Surgical Technique: Locked Plate

The technique is different in several aspects:

• It is possible to make a smaller approach in some cases when using a locked plate, making a shorter incision, and only elevating the very distal part of the vastus lateralis. The plate can be slid under the vastus lateralis, and screw insertion performed through the skin and muscle. We prefer routinely a loner approach in order to well position the plate along the shaft. An arthrotomy is optional and may be directed by any desire to treat intra-articular pathology (like a lateral partial facetectomy). In this case, a formal but limited lateral para-patellar approach may be more appropriate.

• The osteotomy must be performed and opened before the application of the plate. Consequently, great care must be taken to maintain stability while opening the osteotomy. To aid in this regard, the osteotomy may be more oblique, aiming towards the flare of the medial femoral condyle where the bone is less brittle (Fig. 16.11). Subsequent opening of the osteotomy is slow and controlled with one or two laminar spreaders, avoiding complete fracture of the medial hinge, or a sagittal plane deformity. Once satisfactory alignment has been confirmed with a metal rod or cord, the plate can be applied and fixed. If using bone graft, additional stability can be achieved at this point by the addition of wedges, applied anterior or posteriorly to counter any tendency to anterior or posterior tilt.

• The particular plate must be analysed for screw position, and the osteotomy started on the lateral cortex at an appropriate place to maximise the number of screws in the distal fragment. In practice, starting just proximal to the lateral superior geniculate vessels will be sufficient. The varying anatomy in this region means that the contoured plate may not fit the bone perfectly, but the temptation to prioritise fit over screw position must be resisted. The most distal screws may be needed to be short to avoid entering the intercondylar notch. Our concern is the amount of correction.

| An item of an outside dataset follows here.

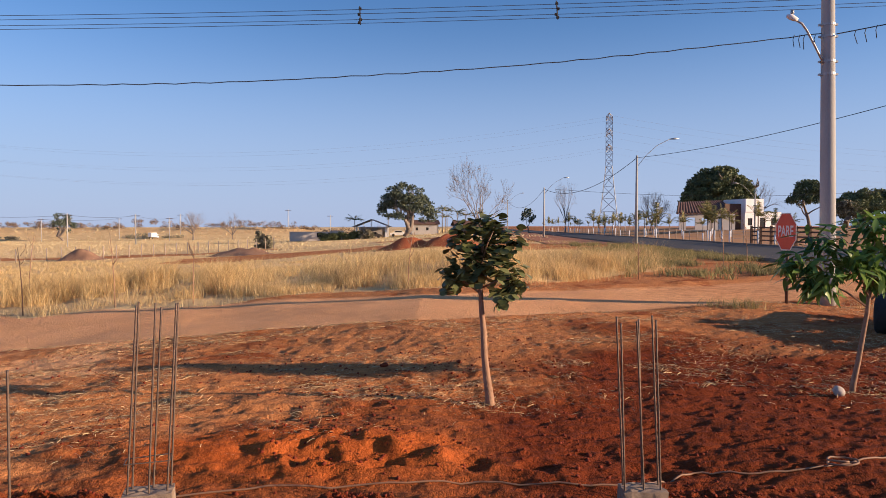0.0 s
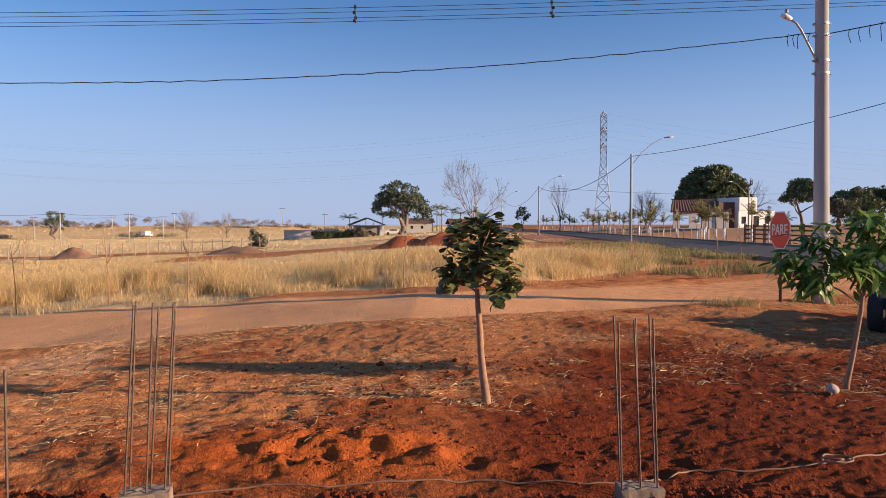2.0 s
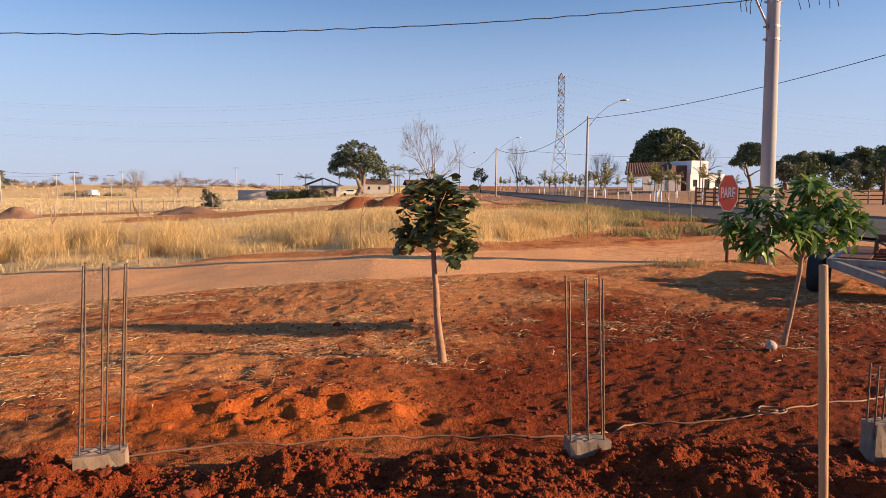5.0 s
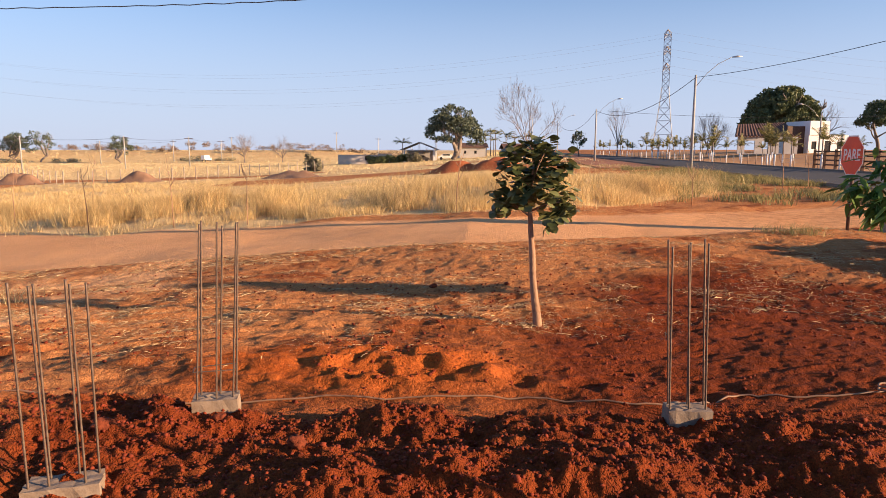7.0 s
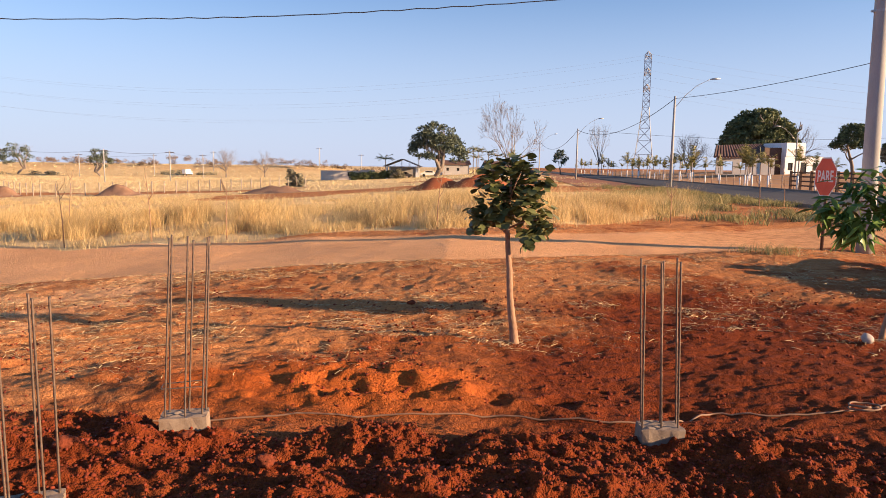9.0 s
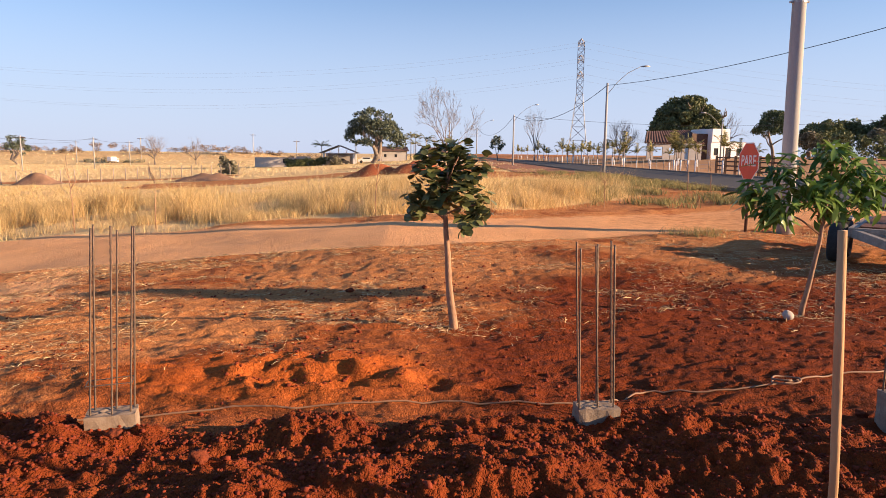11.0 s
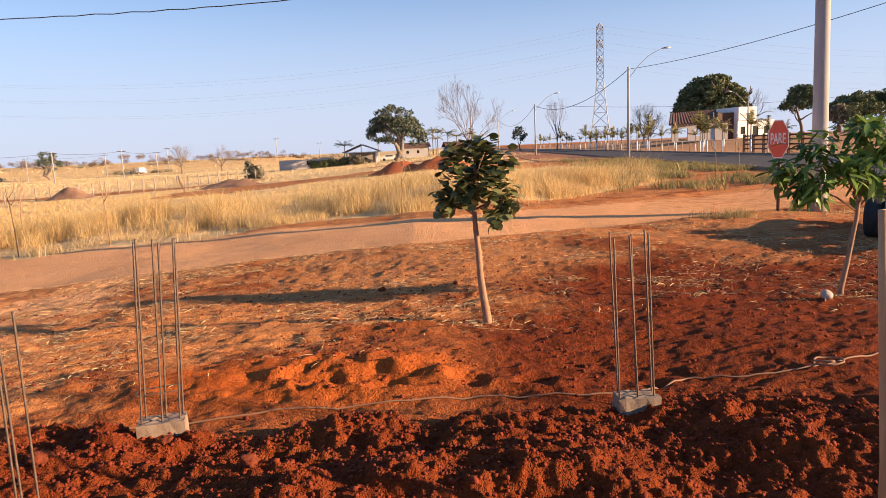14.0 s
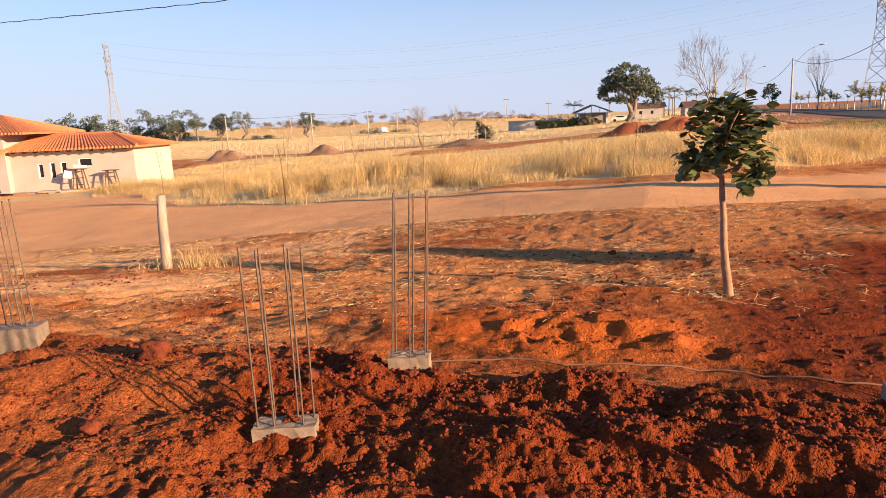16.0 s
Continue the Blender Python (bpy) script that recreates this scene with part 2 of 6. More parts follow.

In fact, once the plate is perfectly adapted to the lower extremity the angle of the distal shaft and the line passing through the 2 condyles is 95° and the anatomical angle number 1 is 90°. This plate is perfect for treatment of fracture, sequellae of supracondylar fracture or epiphysiodesis without osteoarthritis. But it doesn’t allow for a proximal deformity of the mid diaphysis malunion or a correction of articular deformity. To do so one needs to bend the plate or to use a customised plate. The current plates available (e.g. Tomofix, Synthes) are very strong, and altering the shape is problematic.

• Future directions

  A solution could be a customised plate. The plate will be designed in order to fit the bone after correction. We are considering this option with both locking screws and normal screws in oval holes in order to combine the advantages of the blade plate with a controlled progressive correction and the rigidity of the fixation with locking screws.

Fig. 16.11

(a, b) Post-operative X-rays showing a locked plate. The osteotomy is oblique, aiming towards the medial flare of the medial femoral condyle

Post-operative Guidelines

Continuous passive motion is initiated immediately post-operatively. The flexion should be limited to 120° for the first 15 days post-operatively. Non-weight bearing is continued for 2 months and an extension brace is applied. Complications are observed somewhat more frequently than after a tibial osteotomy. Specifically, blood loss can be significant and stiffness of the knee and delayed union are more frequent. Complications can be minimised by careful surgical technique and adherence to a specific post-operative rehabilitation protocol and a rigid fixation.